Trump’s trade war: Why the economy may soon feel the pain

Americans may soon feel the impact of President Donald Trump’s escalating trade war, which could blunt economic growth and boost prices of everyday goods.

Economists, corporate leaders and business experts are sounding the alarm, warning that the global economy may slow in coming months with a noticeable hit expected in 2019.

Mr. Trump’s latest round of tariffs on $200 billion of Chinese goods may be passed onto consumers. That’s because buyers like retailers and manufacturers are on the hook for paying tariffs, not the country of origin for the imports. Walmart is warning the newest tariffs could prompt it to raise prices on products from shampoo to bicycles to food.

At the same time, the Federal Reserve is expected to raise interest rates twice more this year as it puts the brakes on lending and a booming housing market. That will make consumer loans and mortgages more expensive, while the stimulus from the GOP’s 2017 tax cuts could start to wane. 

“Protectionist U.S. trade policies have now reached the point where they are materially affecting what remains a strong global growth outlook,” Fitch Ratings economists said in a statement this week. 

Fitch cut cut its outlook for global GDP, a measure of economic health, by 0.1 percentage points to 3.1 percent in 2019. They follow a similar cut in outlook from Moody’s Investor Service last month, which cited the trade war with China.

Because consumer spending accounts for about 70 percent of U.S. economic activity, higher prices at the checkout counter are expected to hurt growth. And slower growth may temper stock markets that hit new highs in recent weeks, economists said.

“On the consumer front, despite strong fundamentals, fading stimulus from the tax cuts, higher inflation and rising interest rates will limit the upside,” wrote Oxford Economics’ Jake McRobie in a recent note. “As for businesses, slower global growth and reduced benefits from the tax package will also reduce the impetus for growth.”

Trade war on a “knife edge” 

Mr. Trump is considering an even larger round of tariffs on Chinese goods by taxing the remaining $267 billion in imports that aren’t subject to higher duties already. At the same time, the administration is mulling tariffs on all foreign autos and auto parts while simultaneously working on new terms for NAFTA, the North American Free Trade Agreement. 

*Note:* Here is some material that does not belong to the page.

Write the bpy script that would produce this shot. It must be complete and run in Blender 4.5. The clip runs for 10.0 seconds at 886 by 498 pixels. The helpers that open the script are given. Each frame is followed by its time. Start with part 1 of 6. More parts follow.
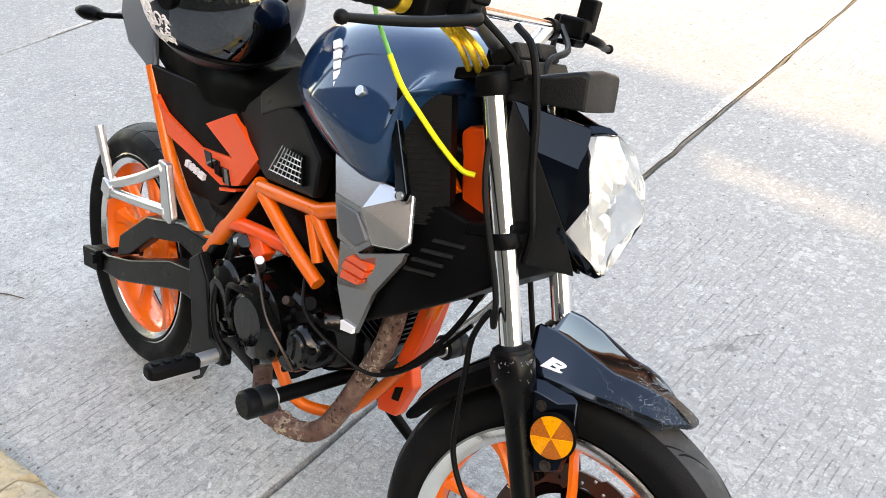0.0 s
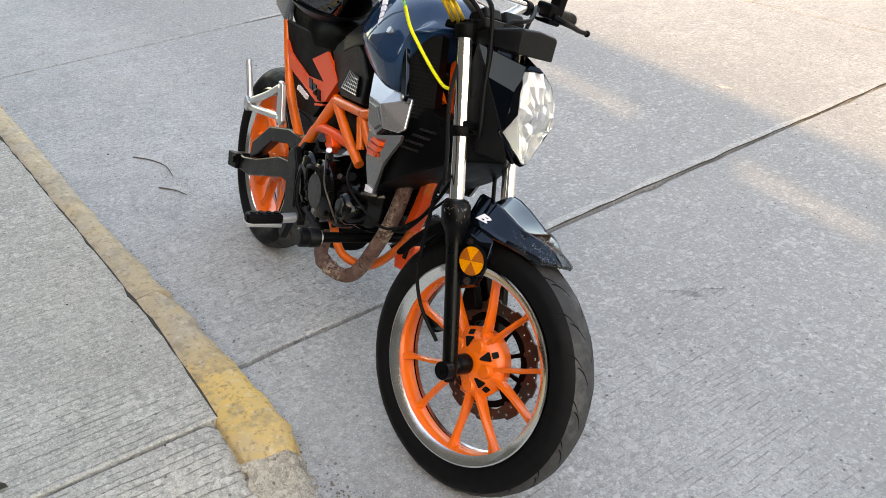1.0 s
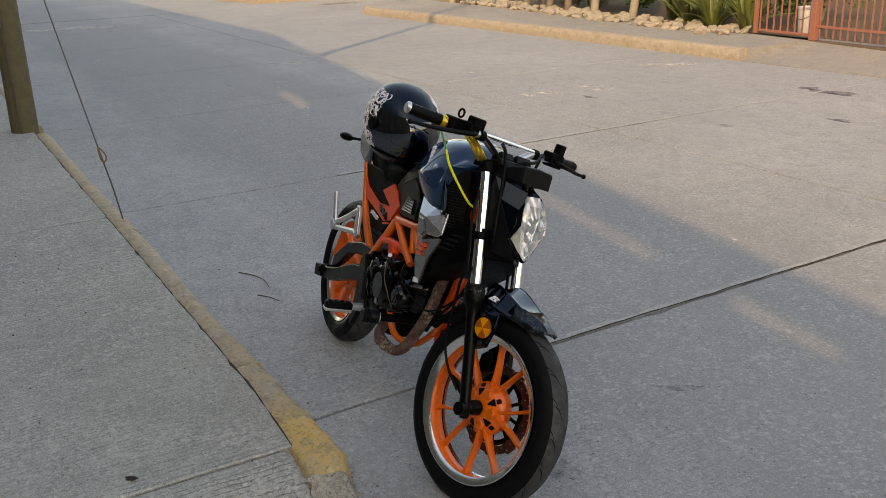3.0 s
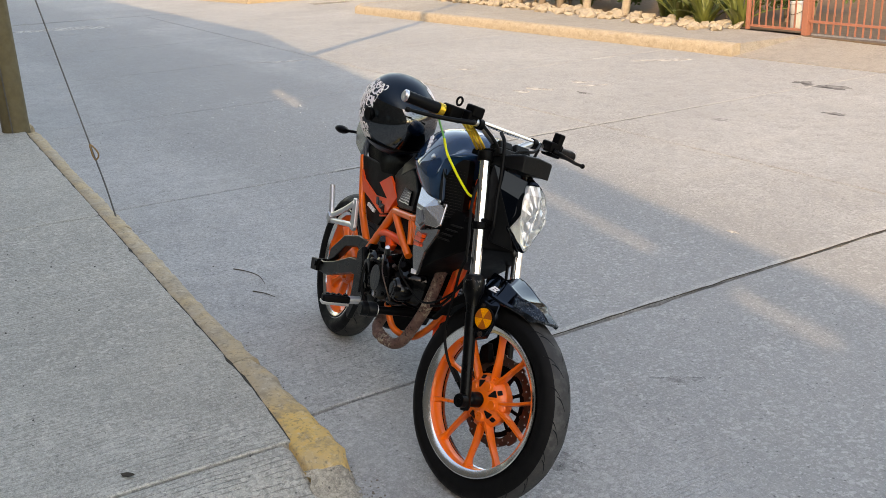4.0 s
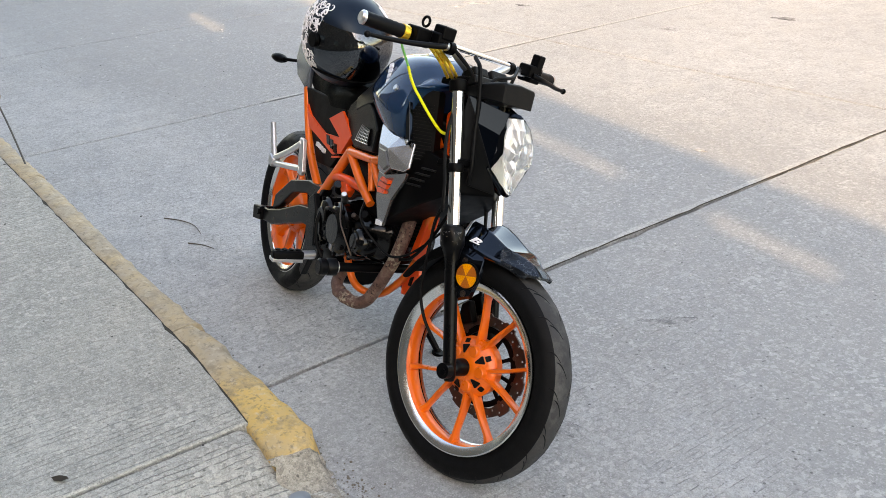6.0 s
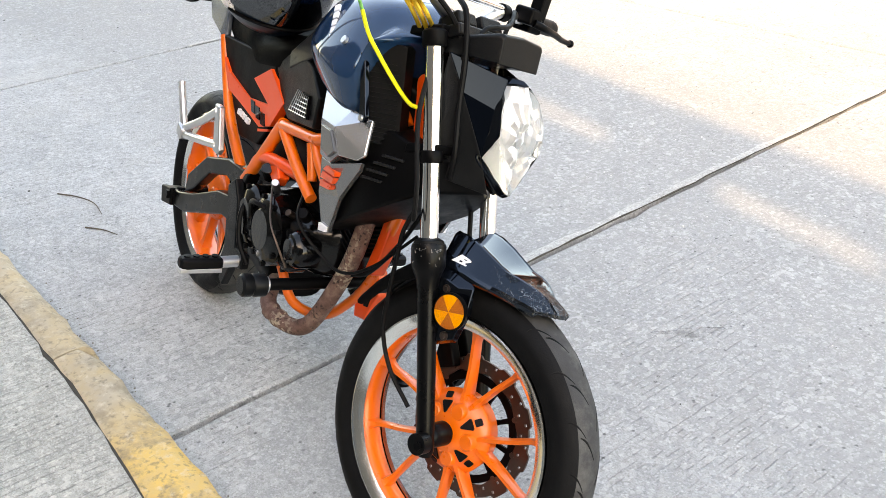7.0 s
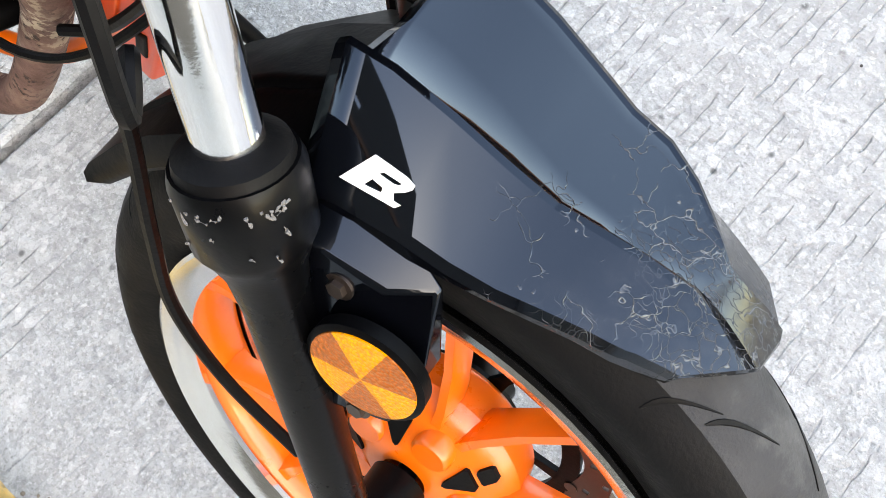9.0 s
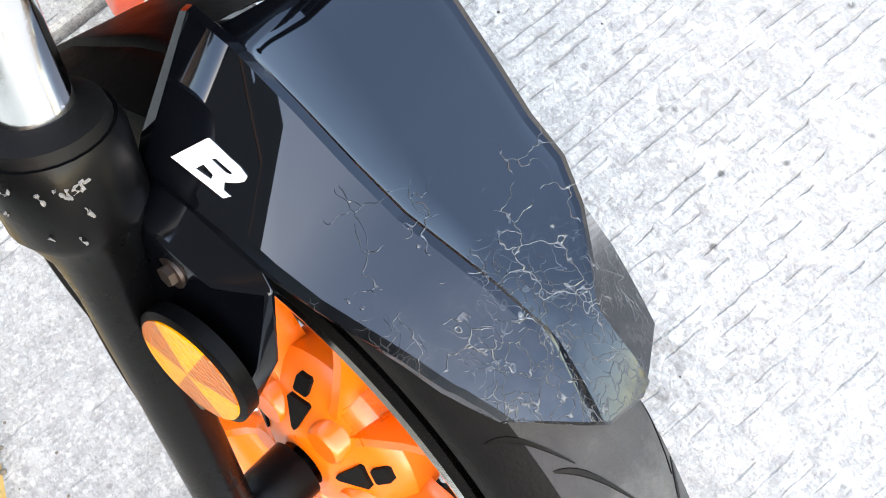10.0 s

All of the countries subject to Trump’s tariffs so far have imposed counter tariffs, targeting U.S. exports into their markets.

“The trade war is balancing on a knife edge,” wrote UBS economist Robert Martin in a recent note. Neither the U.S. or China seems “especially eager” to take a path that would de-escalate matters, he added.

“If that path is eschewed, we see a multi-lane expressway to further escalation and substantive negative economic effects to both countries,” he wrote.

Walmart, GM and Alibaba 

Another signal things may slow: companies are considering holding off on planned investments.

Walmart earlier this month said it may temper investments in U.S. job growth and raise prices for consumers. General Motors warned this summer the potential auto tariffs would lead to “a smaller GM” and fewer jobs. And just this week, Jack Ma, the co-founder and chairman of Alibaba, said the Chinese e-commerce giant will no longer commit to creating 1 million jobs in the U.S., blaming the deepening trade war.

“In January 2013, Walmart furthered its commitment to American economic renewal by announcing a 10-year commitment to purchase an additional $250 billion in products that support American jobs,” Sarah F. Thorn, a senior director for global government affairs at Walmart, wrote in a Sept. 6 letter to the U.S. Trade Representative opposing the latest round of tariffs on Chinese goods. 

She added, “We are proud that this effort is already having a tangible impact in communities across America. Unfortunately, the proposed tariffs have the potential to undermine these re-shoring initiatives.”

Net foreign direct investment in the U.S. — or total investments through acquisitions and direct stakes in real estate like production facilities and research centers — has slid every quarter since Mr. Trump was elected in 2016, Adam Posen, president of the Peterson International Institute, noted recently in the publication Foreign Affairs.

Corporate opposition

Mr. Trump and U.S. trade officials argue that China forces American companies to effectively hand over intellectual property, such as patents, in exchange for doing business in China. He’s punishing China under a part of a 1974 trade law, commonly known as Section 301, that allows for tariffs.

Yet most U.S. companies oppose hiking tariffs, saying a trade war risks stifling global growth and resulting in the loss of American jobs. U.S. companies have long complained China can make it difficult for them to access its massive market and sometimes doesn’t play fair under global trade rules. But most don’t support tariffs as a way to prompt better behavior from Beijing.